_SET EXERCISE_
Will you output the entries below exactly, skipping every image they contain?

_PROVIDED INFORMATION_

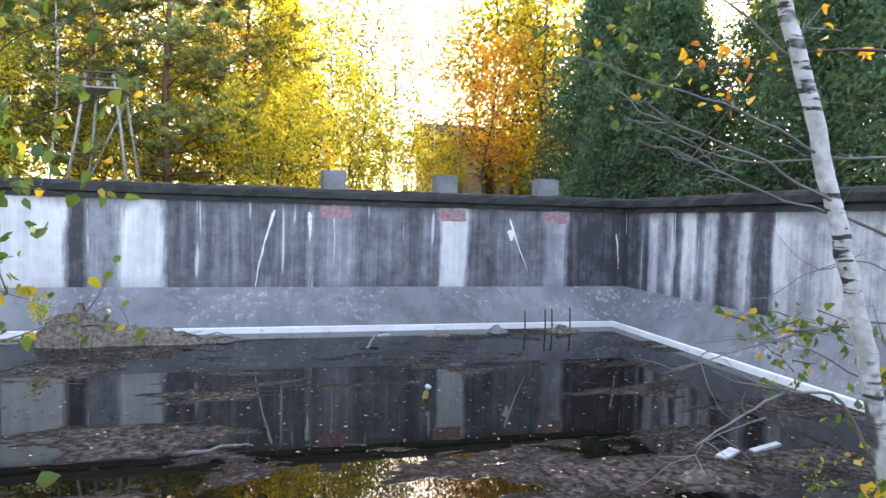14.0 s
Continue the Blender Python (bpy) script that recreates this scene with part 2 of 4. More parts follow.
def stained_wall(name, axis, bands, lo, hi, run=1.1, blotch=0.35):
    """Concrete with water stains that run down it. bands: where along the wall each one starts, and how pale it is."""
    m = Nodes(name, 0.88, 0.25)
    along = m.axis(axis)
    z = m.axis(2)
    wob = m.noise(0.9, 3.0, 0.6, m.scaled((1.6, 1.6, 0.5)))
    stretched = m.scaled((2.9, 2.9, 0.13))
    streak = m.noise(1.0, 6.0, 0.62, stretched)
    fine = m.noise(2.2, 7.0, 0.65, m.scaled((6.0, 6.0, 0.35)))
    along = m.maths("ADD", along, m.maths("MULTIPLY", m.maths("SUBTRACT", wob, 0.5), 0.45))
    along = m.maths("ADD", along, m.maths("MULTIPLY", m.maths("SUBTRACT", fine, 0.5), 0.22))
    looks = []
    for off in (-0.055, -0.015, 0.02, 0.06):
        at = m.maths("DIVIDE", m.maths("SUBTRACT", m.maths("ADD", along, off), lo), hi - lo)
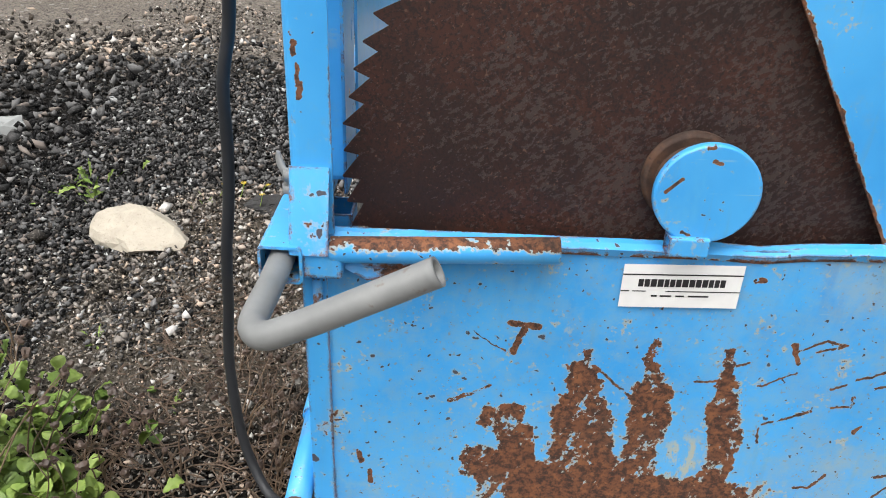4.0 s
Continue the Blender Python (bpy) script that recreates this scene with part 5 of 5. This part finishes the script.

_REPLY TO THE TASK_
14.0 s
Continue the Blender Python (bpy) script that recreates this scene with part 2 of 4. More parts follow.
def stained_wall(name, axis, bands, lo, hi, run=1.1, blotch=0.35):
    """Concrete with water stains that run down it. bands: where along the wall each one starts, and how pale it is."""
    m = Nodes(name, 0.88, 0.25)
    along = m.axis(axis)
    z = m.axis(2)
    wob = m.noise(0.9, 3.0, 0.6, m.scaled((1.6, 1.6, 0.5)))
    stretched = m.scaled((2.9, 2.9, 0.13))
    streak = m.noise(1.0, 6.0, 0.62, stretched)
    fine = m.noise(2.2, 7.0, 0.65, m.scaled((6.0, 6.0, 0.35)))
    along = m.maths("ADD", along, m.maths("MULTIPLY", m.maths("SUBTRACT", wob, 0.5), 0.45))
    along = m.maths("ADD", along, m.maths("MULTIPLY", m.maths("SUBTRACT", fine, 0.5), 0.22))
    looks = []
    for off in (-0.055, -0.015, 0.02, 0.06):
        at = m.maths("DIVIDE", m.maths("SUBTRACT", m.maths("ADD", along, off), lo), hi - lo)
4.0 s
Continue the Blender Python (bpy) script that recreates this scene with part 5 of 5. This part finishes the script.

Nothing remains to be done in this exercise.